Some of us are probably wondering if it matters that President Obama is scheduled to deliver the commencement address at Notre Dame on May 17th in spite of the USCCB's admonition against the Church giving a platform or honors to pro-abortion leaders.
Notre Dame is standing by its decision, with university president, Rev. John Jenkins, stating, "The invitation to President Obama to be our Commencement speaker should not be taken as condoning or endorsing his positions on specific issues regarding the protection of human life, including abortion and embryonic stem cell research." Father Jenkins went on to tell the campus newspaper, "We are not ignoring the critical issue of the protection of life. On the contrary, we invited him, because we care so much about those issues, and we hope … for this to be the basis of an engagement with him."
Sad to say, Father Jenkins' words remind me of 1984 (Orwellian connotation noted).

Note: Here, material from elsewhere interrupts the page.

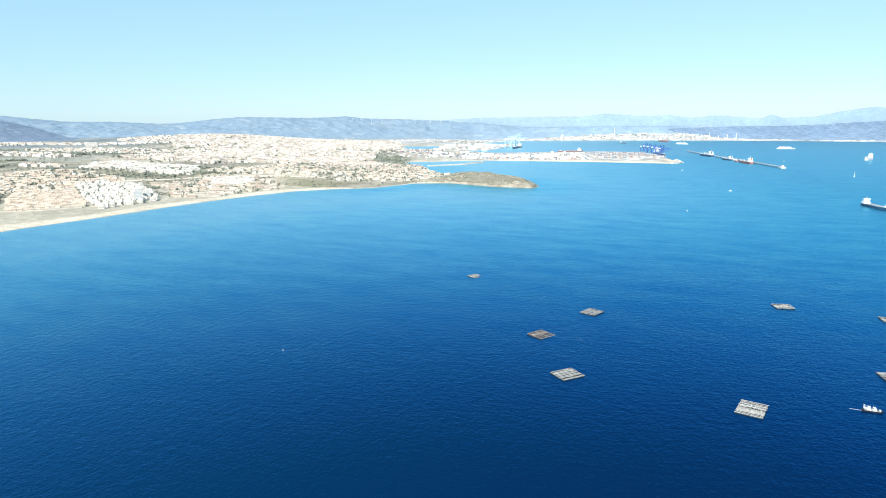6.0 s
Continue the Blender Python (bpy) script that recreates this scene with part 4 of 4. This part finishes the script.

That was the year New York Governor Mario Cuomo, speaking before a relatively small audience at Notre Dame (including then-president Father Hesburgh), gave us "Religious Belief and Public Morality," a speech that would serve as a political encyclical for Pelosi and Biden and Sebelius long before anyone ever thought of invoking St. Augustine. Cuomo's "I-disagree-with-abortion-as-a-Catholic-but-have-no-right-to-inflict-my-personal-belief-on-others" approach charted a course for a generation of Catholic politicians eager to reconcile their Catholicism on the one hand and their anti-life stance on the other.
In effect, Governor Cuomo gave Catholic politicians a way out, a way to abandon church teaching (and millions of unborn babies) without actually leaving the Church. And he gave it to them at The University of Notre Dame.
So, yes, I would say that it matters. It matters very much.